Claiming money titles on both the PGA and European tours was widely celebrated last year when Luke Donald accomplished the feat, understandable given that it had never been achieved.
The same will be true for Rory McIlroy, who this year will win the PGA Tour money title and is in position to do so in Europe.
Sometimes overlooked in such discussion is the fact Tiger Woods would have done so seven times in his career -- but was never a member of the European Tour, thus officially ineligible for the title.
All of which makes Wednesday's news out of Turkey interesting, if perhaps not earth shaking. Woods said he will consider taking up European Tour membership if some proposed alterations to the requirements are adopted.
Speaking at the Turkish Airlines World Golf Final, where he is part of the eight-player exhibition field, Woods, 36, said changes that could count the Ryder Cup or Presidents Cup toward tournament requirements -- as is the case on the PGA Tour -- might get him to consider playing both tours.
This would be terrific for the global game and the European Tour in particular, maybe not so great for the PGA Tour.
The PGA Tour requires a minimum of 15 starts for membership, the European Tour 13 -- up from 11 when he last considered joining in 2000.
"I knew I would have to play one or two more events back then when it was 11 but now that criteria is 13," said Woods, who is ranked second in the world and won three times this year on the PGA Tour. "I don't know what my numbers are as I know I played 19 in the States this year and whether it crosses over or not, but I will again look at it.
"I did play Abu Dhabi but then 13 are certainly a lot more than 11, especially playing full time in the States."
The European Tour is said to be considering new membership criteria that would count playing in the Ryder Cup, Presidents Cup or Seve Trophy toward membership.

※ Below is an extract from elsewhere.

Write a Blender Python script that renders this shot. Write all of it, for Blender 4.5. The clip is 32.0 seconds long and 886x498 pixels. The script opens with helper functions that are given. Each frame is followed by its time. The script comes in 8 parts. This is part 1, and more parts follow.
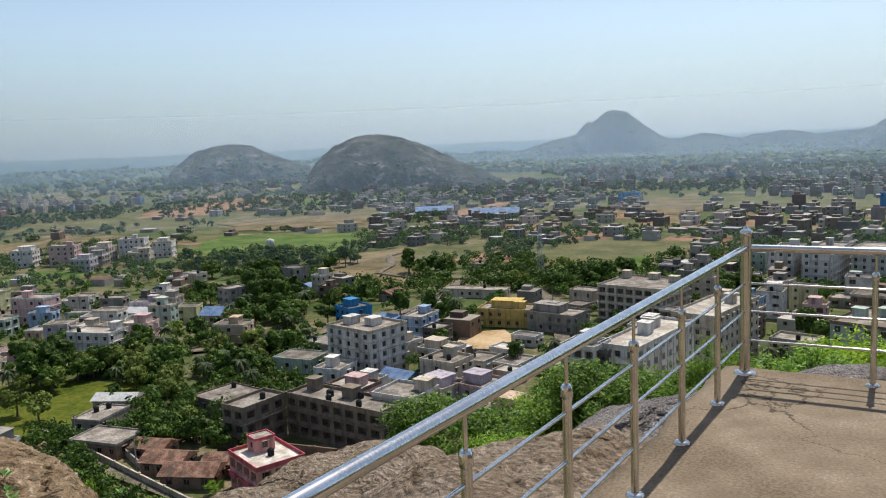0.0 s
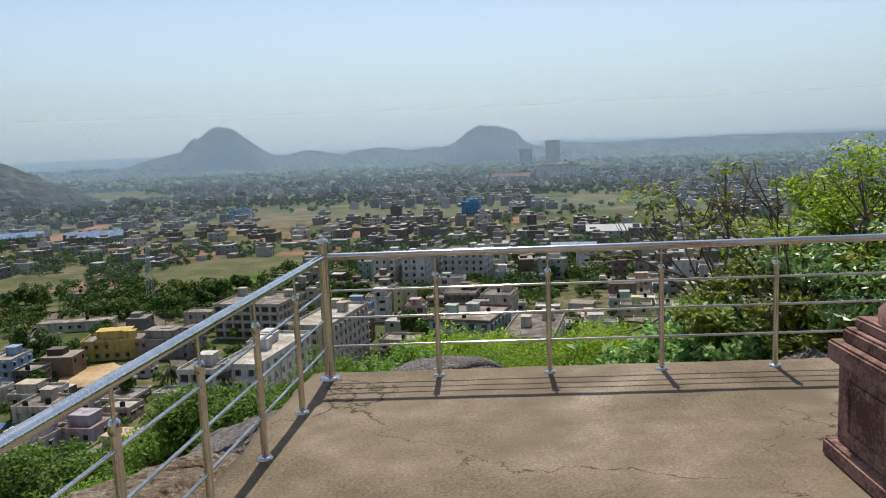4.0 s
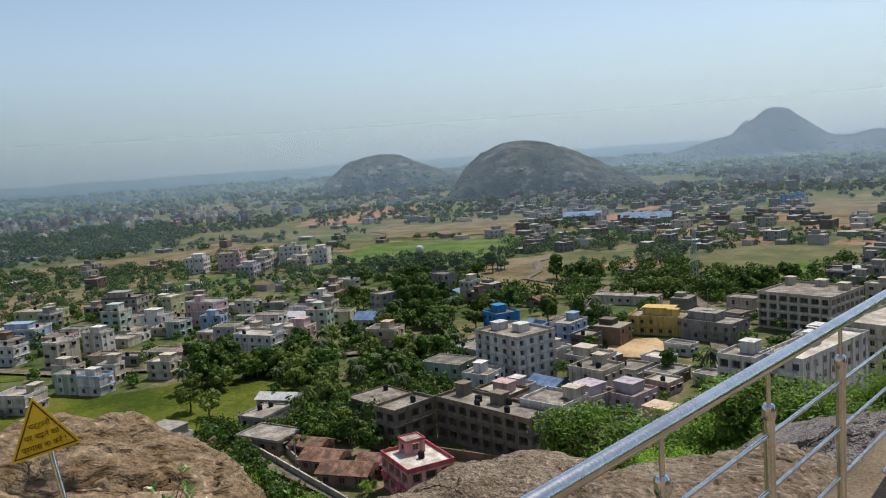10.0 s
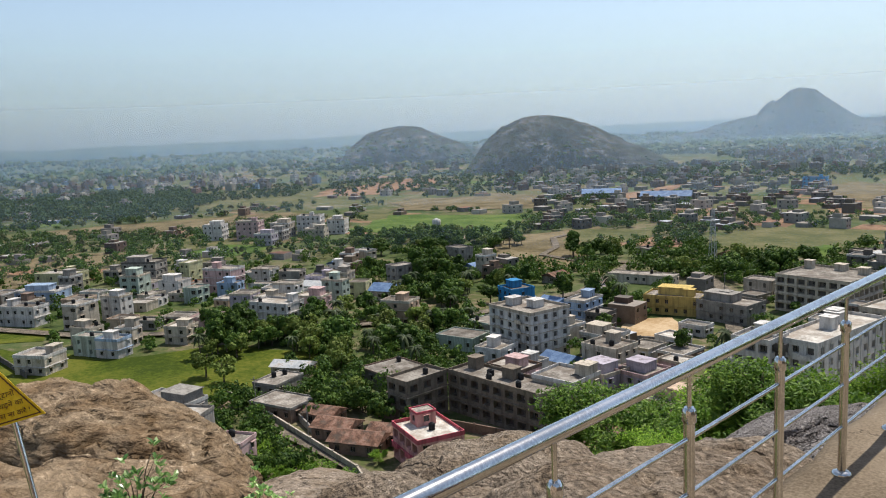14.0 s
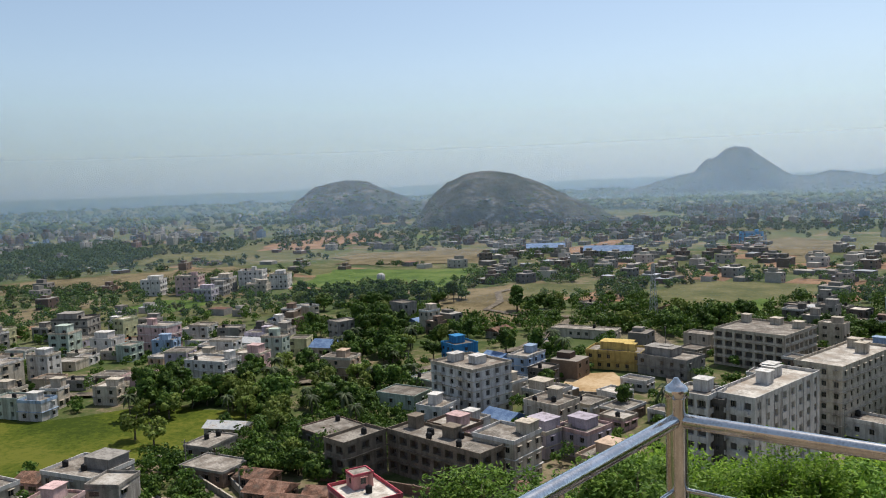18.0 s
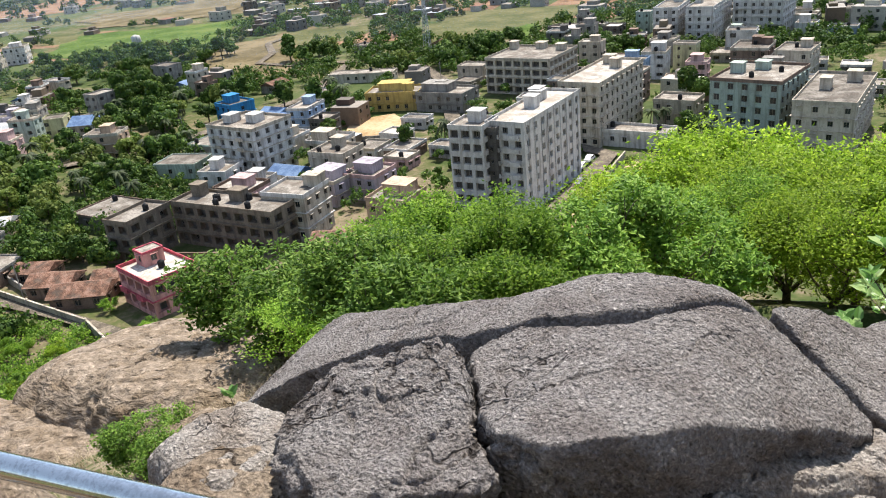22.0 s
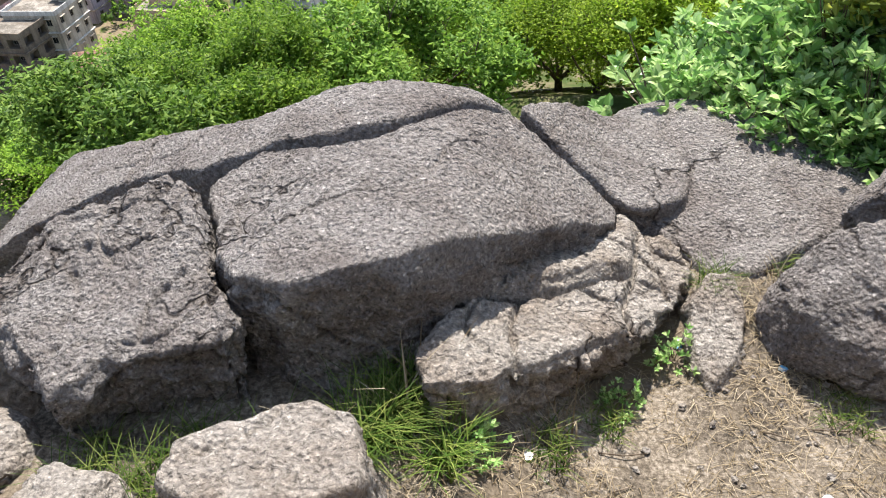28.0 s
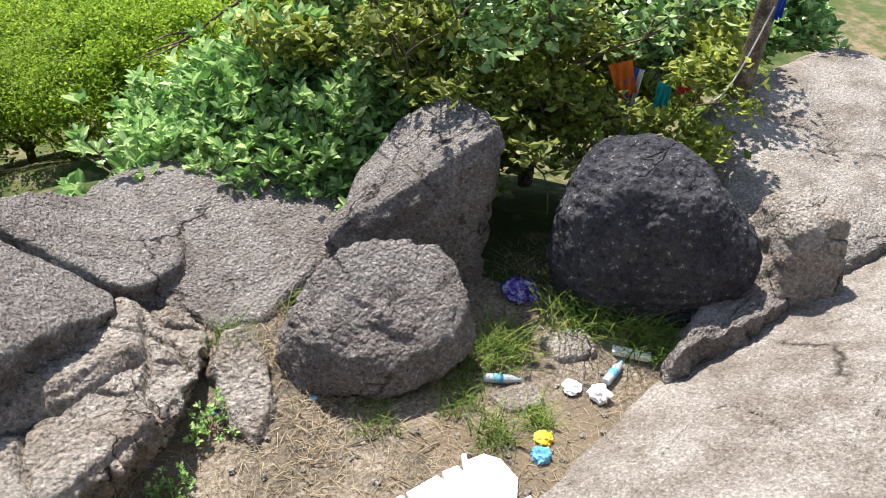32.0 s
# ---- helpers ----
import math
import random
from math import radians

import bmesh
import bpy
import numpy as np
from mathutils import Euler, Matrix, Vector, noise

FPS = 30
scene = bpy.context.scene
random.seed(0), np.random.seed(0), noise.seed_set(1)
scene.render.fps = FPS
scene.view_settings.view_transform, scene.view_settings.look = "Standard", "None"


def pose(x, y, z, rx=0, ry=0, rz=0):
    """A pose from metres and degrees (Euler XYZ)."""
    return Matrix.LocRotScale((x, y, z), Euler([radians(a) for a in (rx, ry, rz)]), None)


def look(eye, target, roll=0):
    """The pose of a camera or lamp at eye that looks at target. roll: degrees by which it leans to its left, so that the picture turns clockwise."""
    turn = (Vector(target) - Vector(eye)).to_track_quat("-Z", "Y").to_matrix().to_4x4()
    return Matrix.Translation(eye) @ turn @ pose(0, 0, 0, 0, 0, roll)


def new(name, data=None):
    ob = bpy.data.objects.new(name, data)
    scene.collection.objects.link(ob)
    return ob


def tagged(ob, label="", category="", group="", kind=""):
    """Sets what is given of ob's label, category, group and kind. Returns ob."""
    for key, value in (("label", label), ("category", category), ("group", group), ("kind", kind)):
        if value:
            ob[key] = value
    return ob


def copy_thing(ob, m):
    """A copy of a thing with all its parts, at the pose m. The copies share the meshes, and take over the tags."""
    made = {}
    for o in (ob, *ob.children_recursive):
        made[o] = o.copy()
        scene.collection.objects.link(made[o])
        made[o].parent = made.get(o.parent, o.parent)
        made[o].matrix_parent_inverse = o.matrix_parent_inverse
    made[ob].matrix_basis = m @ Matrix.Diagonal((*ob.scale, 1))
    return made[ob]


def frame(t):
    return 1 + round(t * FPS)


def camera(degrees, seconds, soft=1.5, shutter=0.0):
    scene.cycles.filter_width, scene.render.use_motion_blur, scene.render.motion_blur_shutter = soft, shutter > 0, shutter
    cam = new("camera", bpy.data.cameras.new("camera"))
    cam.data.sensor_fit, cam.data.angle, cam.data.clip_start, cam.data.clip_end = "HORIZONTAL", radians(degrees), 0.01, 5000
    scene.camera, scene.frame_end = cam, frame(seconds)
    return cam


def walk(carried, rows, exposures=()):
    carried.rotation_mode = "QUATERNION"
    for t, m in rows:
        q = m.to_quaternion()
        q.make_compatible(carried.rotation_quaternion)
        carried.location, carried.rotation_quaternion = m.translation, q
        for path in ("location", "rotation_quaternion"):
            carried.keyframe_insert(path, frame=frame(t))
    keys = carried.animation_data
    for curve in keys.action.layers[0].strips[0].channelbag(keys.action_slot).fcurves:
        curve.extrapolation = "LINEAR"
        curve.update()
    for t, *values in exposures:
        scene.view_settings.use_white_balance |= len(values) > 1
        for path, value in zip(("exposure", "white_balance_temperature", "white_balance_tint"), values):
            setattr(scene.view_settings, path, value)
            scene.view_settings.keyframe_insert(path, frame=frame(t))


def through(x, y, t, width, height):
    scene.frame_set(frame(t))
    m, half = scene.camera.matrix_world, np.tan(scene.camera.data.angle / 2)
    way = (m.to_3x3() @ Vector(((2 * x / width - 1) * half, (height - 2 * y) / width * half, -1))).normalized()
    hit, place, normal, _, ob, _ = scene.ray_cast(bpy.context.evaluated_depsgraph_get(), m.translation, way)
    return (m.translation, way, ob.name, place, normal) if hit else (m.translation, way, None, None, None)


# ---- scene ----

That would make Woods' task all the easier, as the major championships and World Golf Championships already count on both tours.
In 2012, Woods played all four majors, three WGCs, the Ryder Cup and the Abu Dhabi Championship. That's nine events, leaving him four short of the current European requirement.
But Woods is skipping this year's WGC-HSBC Champions in China, an event he could add next year. Because he is formalizing an endorsement deal with Turkish Airlines, it would make sense that Woods add a new Turkish European Tour event to his schedule -- which will be played in November 2013, just a week prior to the season-ending Dubai World Championship.
So four majors, four WGCs, Abu Dhabi (or something similar early in the year), Ryder Cup/Presidents Cup, Turkey and the season-ending Dubai event would bring the total to 12. He could, possibly, add the European Tour event in China prior to the WGC; or he could play another event around the time of Abu Dhabi during the tour's Gulf Coast Swing.
Seems simple enough, even if there are some repercussions for the PGA Tour. It would be all but inevitable that Woods cut back on the 19 PGA Tour events he played on the PGA Tour this year in order to meet the European obligation. Woods has always played a limited schedule, and something has to give.
If he adds European Tour events in January/February, something is likely to get cut out on the PGA Tour early in the season like happened this year. In January, Woods played at Pebble Beach and skipped his usual PGA Tour start to the season at Torrey Pines, instead playing in Abu Dhabi. If he played a heavy European schedule in October/November, look for him to find other places to take time off. Perhaps regular events such as Quail Hollow or this year's Greenbrier Classic appearance would be at risk.
Perhaps he adds the Scottish Open the week prior to the Open Championship? There are numerous possibilities to consider.
Woods would need to seek competing events releases from the PGA Tour in order to play international events opposite PGA Tour events, and often times "favors" are extracted for such waivers. Those can include, but are not limited to, putting on clinics at a PGA Tour event, meet and greets with sponsors or even adding other PGA Tour events to a player's schedule.
Still, as long as Woods is meeting his PGA Tour obligations, it is hard to imagine commissioner Tim Finchem playing hardball with his biggest draw and a player who has done so much for the game.
Now it's up to the European Tour. Does it allow players to count the various team events toward tour qualification? If so, Woods -- who would have been No. 1 on both tours from 1999 to 2002 as well as 2005 to 2007 -- could take up the challenge of winning both money titles officially.